The most troubling thing on that front is that these are not new problems for the coach. While the Ducks were a middling team with the puck in the first two seasons after they won the Cup beginning in 2007-08, their possession numbers dipped sharply into the league basement beginning in 2009.

First they hit 47 per cent.

Then 46 per cent.

Then, in Carlyle's last season in Anaheim, they won just seven of their first 24 games and were under 44 per cent.

He was fired.

When he reemerged in Toronto three months later, the same problem followed: The Leafs never seemed to have the puck.

"It's like there's a second and third chance generated before the Leafs get their hands on the puck," explained Ray Ferraro, a former player turned TSN analyst who has been critical of Toronto's style of play this season. "They can't stop the cycle – that's reason one why they get stuck in their zone."

That's not how many winning teams are built in the NHL these days, either, which is why much of the work in hockey analytics focuses on possession numbers that measure which team is in the offensive zone more than the other.

Toronto had appeared to buck that trend earlier in the season by getting a lot of timely goals and great goaltending, but even back then, Carlyle expressed concern over how they were playing.

"He may not be a numbers guy, but his eyes are telling him this is a bad thing," Ferraro said. "He didn't need to know the metrics. Or even accept them. His eyes are telling him 'that's not going to work.' More than any time I can remember, holding the puck and keeping it away from the other guys has become the accepted leaguewide thought. Before, only Detroit really had that mentality... Now, because of the way the game is officiated, you have to possess it."

Ferraro views Carlyle's problem as a classic one of a coach that's mismatched to his personnel, something that has been talked about ever since he was hired to remold what had been a quick, exciting offensive team that allowed a lot of goals under Wilson.

Two years later, many Leafs players still like to rush the puck and trade chances; Carlyle has always been viewed as a safe, lock it down type – although opinions on that are changing as Toronto has floundered in its own zone.

What that mismatch theory doesn't explain, though, is why the Ducks began to struggle so mightily under his watch and why they suddenly rebounded – possession-wise and in the standings – when Bruce Boudreau took over.

It's a shift that might simply speak to a failure to adapt to a changing roster and a changing league, something that has hit other veteran coaches in the NHL hard at various times.

One example there is Ken Hitchcock, who won the Stanley Cup with the Dallas Stars back in 1999 but was bouncing between teams and didn't have nearly the same success during stops in Philadelphia and Columbus.
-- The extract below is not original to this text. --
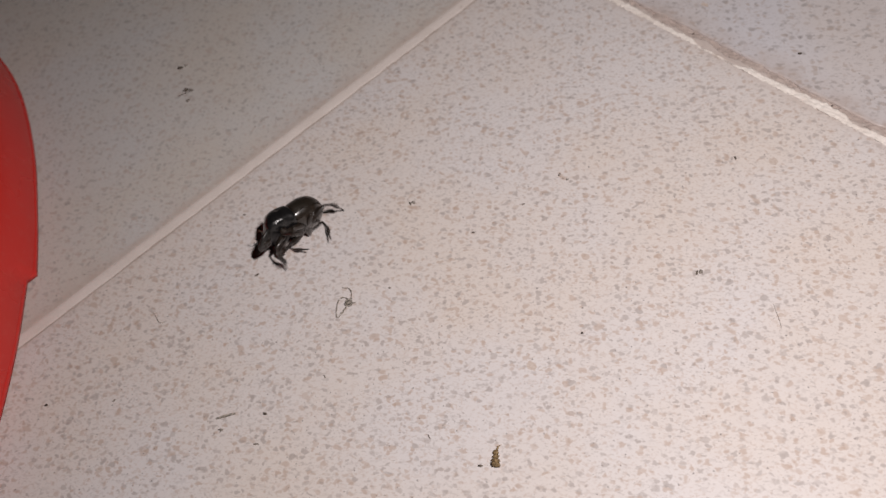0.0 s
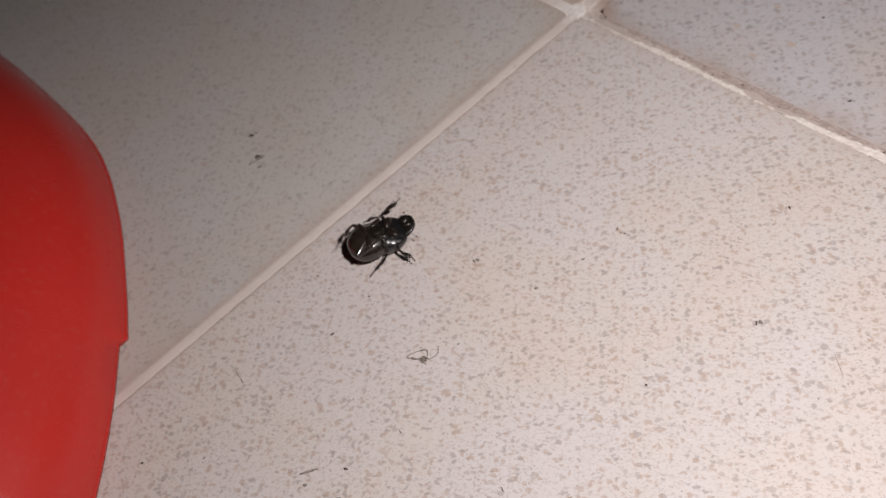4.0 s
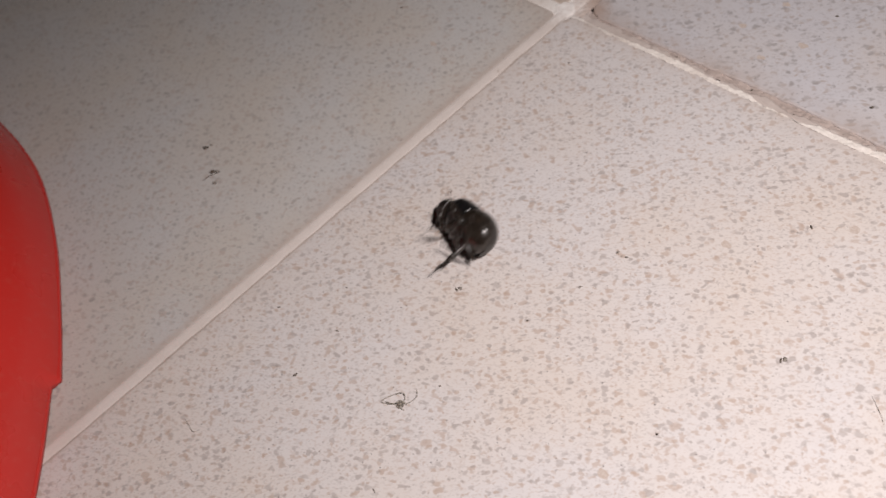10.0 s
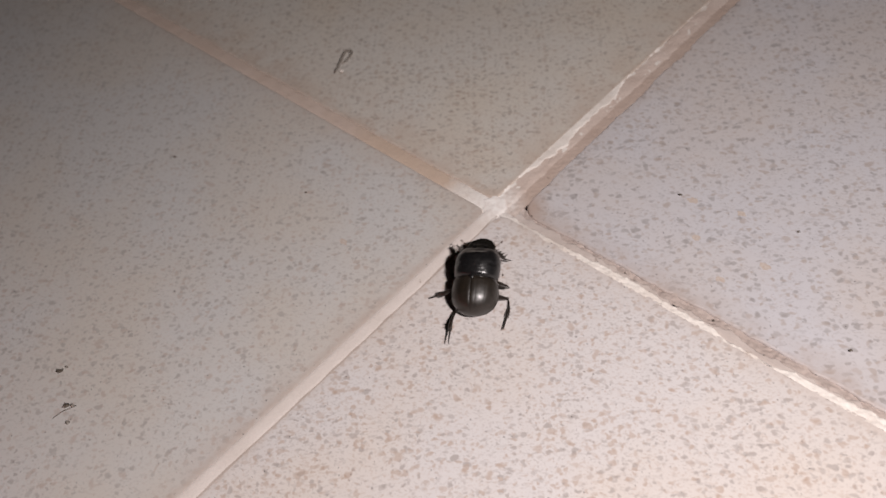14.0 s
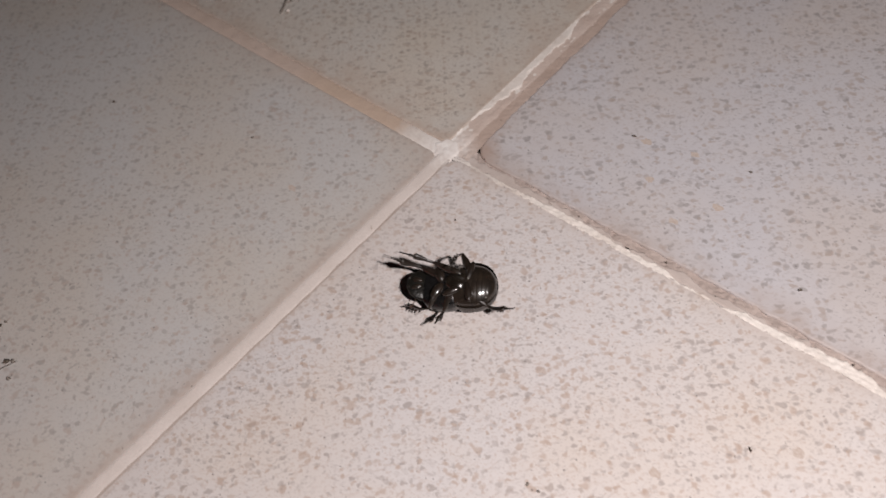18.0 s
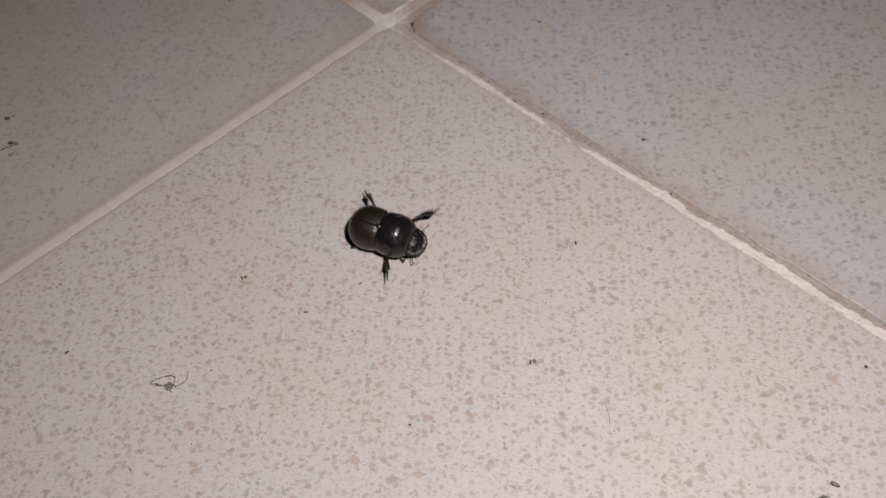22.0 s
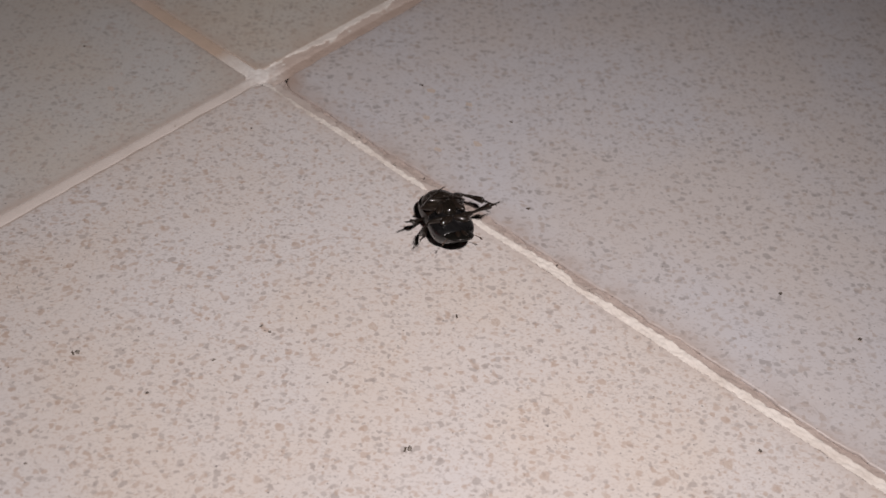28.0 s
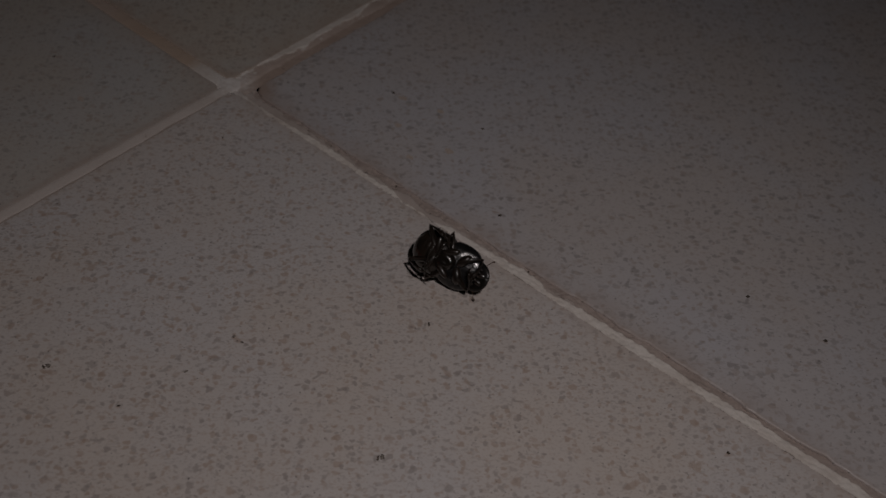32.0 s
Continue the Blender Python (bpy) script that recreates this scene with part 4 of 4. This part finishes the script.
    walk(BEETLE, [(t, pose(x, y, z, rx, ry, rz)) for t, x, y, z, rx, ry, rz in rows])
    # each leg: seconds, swing, lift and twist at the hip, bend at the knee (degrees)
    leg_rows = {
        (0, 1): (
            (0, -95, -29, -64, 84), (1, 0, -10, -102, 53), (2, 8, 52, -79, 77), (3, 60, 43, -43, 67), (4, 5, 43, -40, 54), (7, -35, -5, -30, 126),
            (8, -8, 39, 3, 67), (9, -22, -5, -30, 150), (10, -61, 14, -65, 135), (11, -17, 18, -69, 61), (12, -1, 23, -63, 87), (13, -30, -5, -30, 147),
            (14, -48, 34, 0, 85), (17, -45, 14, -65, 142), (18, -67, -3, -28, 45), (19, -18, -5, -30, 137), (20, -24, -5, -30, 150), (21, -53, 56, -99, 62),
            (22, -21, 10, -28, 42), (23, -40, -6, -35, 86), (24, -40, 9, -58, 152), (25, -17, -8, -35, 133), (28, 16, 15, -82, 76), (29, 7, 13, -56, 83),
            (30, 52, -10, -44, 107), (31, -52, 14, -65, 150), (32, -59, 14, -65, 138),
        ),
        (0, -1): (
            (0, -33, -5, -30, 148), (1, -41, 33, -65, 43), (2, 28, 12, -62, 107), (3, -32, 11, -52, 110), (4, 6, 13, -63, 103), (7, 18, -8, -34, 47),
            (8, -5, -24, -10, 119), (9, -56, -21, 14, 115), (10, -52, 14, -65, 129), (11, 4, 12, -60, 69), (12, -15, -5, -30, 145), (13, 14, 25, -63, 111),
            (14, -87, 22, 40, 117), (17, -21, 22, -71, 91), (18, -23, 19, -104, 79), (19, -86, -8, -3, 85), (20, -27, -20, -40, 57), (21, -93, -17, 0, 86),
            (22, -39, -1, -52, 151), (23, -27, 53, -71, 74), (24, -38, -20, -75, 29), (25, -95, 1, 10, 83), (28, 22, 5, -42, 70), (29, -23, 36, -56, 88),
            (30, -48, 49, -28, 84), (31, -43, 14, -65, 135), (32, -55, 14, -65, 127),
        ),
        (1, 1): (
            (0, -81, -2, 48, 104), (1, -29, 24, 10, 90), (2, 38, 12, 60, 129), (3, -8, 66, 70, 69), (4, -2, 41, 51, 63), (7, 25, 85, -10, 35),
            (8, 29, 44, -50, 13), (9, -17, 71, 0, 79), (10, 100, -43, 36, 97), (11, -22, 22, -101, 78), (12, -5, -5, 0, 145), (13, -11, 29, -35, 60),
            (14, 43, 30, -33, 55), (17, 6, 46, -48, 96), (18, -67, -10, -38, 23), (19, 13, 13, -4, 153), (20, 5, 42, 74, 44), (21, 5, -5, 0, 128),
            (22, 16, -33, -8, 155), (23, 8, 59, 49, 90), (24, 25, 8, 48, 151), (25, 1, 11, -12, 154), (28, 31, 12, 60, 128), (29, 31, 12, 60, 140),
            (30, 45, 12, 60, 150), (31, 26, 12, 60, 137), (32, 37, 12, 60, 129),
        ),
        (1, -1): (
            (0, -20, 11, 0, 140), (1, 37, 14, 23, 143), (2, 25, 12, 60, 141), (3, 41, 12, 60, 150), (4, -25, 25, 60, 151), (7, 3, 19, 48, 65),
            (8, -33, 23, 98, 108), (9, 8, 13, 83, 87), (10, 27, 12, 60, 150), (11, 37, 12, 60, 143), (12, 19, 41, 2, 71), (13, 29, 36, -57, 29),
            (14, 12, -6, -1, 150), (17, 27, 19, 12, 102), (18, -26, 33, 18, 80), (19, -47, 5, -58, 124), (20, 15, -7, -2, 139), (21, -58, -20, -40, 131),
            (22, -37, 35, 31, 11), (23, -27, 44, 39, 4), (24, -8, 22, 38, 53), (25, -40, 2, 4, 65), (28, 45, 12, 60, 144), (29, -34, 21, -77, 44),
            (30, -71, 17, 98, 0), (31, 43, 12, 60, 131), (32, 25, 12, 60, 149),
        ),
        (2, 1): (
            (0, 54, 2, 88, 79), (1, -9, 28, 77, 85), (2, -43, 57, 36, 71), (3, 51, 14, -55, 150), (4, 52, 14, -55, 134), (7, 48, 28, 72, 28),
            (8, 35, -11, 12, 151), (9, 67, 28, 100, 19), (10, 125, -29, 63, 51), (11, 56, 14, -55, 141), (12, 39, 34, 102, 24), (13, 28, 11, 121, 70),
            (14, 60, 22, 101, 26), (17, 12, 53, -10, 129), (18, -26, 1, -29, 126), (19, 44, 12, 39, 143), (20, 22, -13, 10, 155), (21, 44, 28, 27, 152),
            (22, 27, 28, 22, 70), (23, 27, -25, 23, 155), (24, 37, -4, 33, 149), (25, 26, 10, 33, 151), (28, -21, 49, -13, 73), (29, 47, 49, -40, 124),
            (30, 35, 31, -22, 126), (31, 47, 14, -55, 129), (32, 65, 14, -55, 147),
        ),
        (2, -1): (
            (0, 68, 10, 20, 126), (1, 34, 7, 20, 143), (2, 14, 8, 55, 135), (3, -17, 38, 90, 125), (4, 20, 20, 71, 132), (7, 2, 36, 91, 129),
            (8, -3, 42, 76, 51), (9, -5, -41, 120, 128), (10, 47, 14, -55, 138), (11, 1, 31, -29, 118), (12, 22, -7, 18, 154), (13, 63, 25, 61, 37),
            (14, -6, -28, 111, 100), (17, 63, 14, -55, 145), (18, 54, 28, 11, 63), (19, 20, 9, -42, 37), (20, -37, 26, 88, 90), (21, 27, 5, -66, 79),
            (22, 44, 4, 63, 138), (23, -46, 30, 96, 88), (24, -30, 30, 63, 50), (25, 11, 13, 28, 84), (28, 25, 18, -77, 76), (29, 46, 14, -55, 129),
            (30, -37, 21, -3, 76), (31, 56, 14, -55, 149), (32, 49, 14, -55, 141),
        ),
    }
    for n, (which, side, leg, lower) in enumerate(BEETLE_LEGS):
        name, hip, thigh, shin, foot, angle = LEGS[which]
        at = Vector((hip[0], side * hip[1], hip[2])) * MB
        knee = Vector((0, side * thigh, 0)) * MB
        ankle = Vector((0, side * shin, 0)) * MB
        toe = ankle + Matrix.Rotation(radians(-side * angle), 3, "X") @ Vector((0, side * foot, 0)) * MB
        keys = np.array(leg_rows[which, side], float)
        upper_rows, lower_rows = [], []
        for t, x, y, z, rx, ry, rz in rows:
            body = pose(x, y, z, rx, ry, rz)
            swing, lift, twist, bend = (float(np.interp(t, keys[:, 0], keys[:, k])) for k in (1, 2, 3, 4))
            # scrabbling between the known stances
            free = min(1.0, 2.5 * float(np.min(np.abs(keys[:, 0] - t))))
            phase = 7.3 * t + n * 2.1
            swing += free * (16 * math.sin(phase) + 6 * math.sin(2.7 * phase + n))
            lift += free * 7 * math.sin(1.3 * phase + 1.0 + n)
            bend = max(4.0, bend + free * 16 * math.sin(1.9 * phase + 2 * n))
            # feet and knees stay above the tiles
            for k in range(60):
                m = body @ Matrix.Translation(at) @ pose(0, 0, 0, side * lift, 0, side * swing) @ pose(0, 0, 0, 0, twist, 0)
                fold = Matrix.Translation(knee) @ pose(0, 0, 0, -side * bend, 0, 0)
                low = min((m @ p).z for p in (knee, fold @ ankle, fold @ toe))
                if free == 0 or low > 0.00012 or k == 59:
                    break
                if body[2][2] > 0:
                    lift += 2.5
                else:
                    lift += 2.5 if lift < 60 else 0
                    bend += 2.0 if bend < 130 else 0
            upper_rows.append((t, Matrix.Translation(at) @ pose(0, 0, 0, side * lift, 0, side * swing) @ pose(0, 0, 0, 0, twist, 0)))
            lower_rows.append((t, fold))
        walk(leg, upper_rows)
        walk(lower, lower_rows)
    walk(LINT_THING, LINT_ROWS)


motions()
Hitchcock has since reinvented his style with the Western Conference leading St. Louis Blues, asking his players to play a hard-charging pressure and possession game that worked to great effect against the Leafs last week.

He had to evolve because the league did, opening up and becoming a speedier game, one where younger players flourish and the best teams rolled four lines.

That aspect, in particular, is in direct contrast to what Carlyle has attempted to do this season, as he has leaned heavily on his top lines and scarcely used his depth, just as he did when the Ducks won it all seven years ago.

Whether that is still a viable strategy is up for debate, but it hasn't worked over the long haul for the Leafs this season.

That's not to say Carlyle and his staff haven't tried to change. They spent the entire Olympic break working on defensive play, and last week were attempting to incorporate elements of the Blues style into their game.

On Monday, the teaching continued, with a drill and whiteboard heavy practice that involved a lot of skating and instruction to prepare for the Calgary Flames the next night.

With few games left, however, all that preparation very well may be too little, too late. The Leafs have to win at least five and possibly all six of their remaining games to make the playoffs, and defensive miscues have defined most of their latest losses.

Carlyle hasn't adapted nearly enough to the reality of the team he has, and it could cost them their season.

And, like Wilson before him, his job.

"When it's going bad, those things snowball," Wilson said, "and there's not much you can do to stop it."

"There's no question that Hitch has adapted his view on what is successful from what it used to be," Ferraro added. "He's adapted and changed. I don't know if Toronto's changed anything this year because it's looked the same since the beginning of the year.

"To not adapt in anything is slow death. Because everybody else is."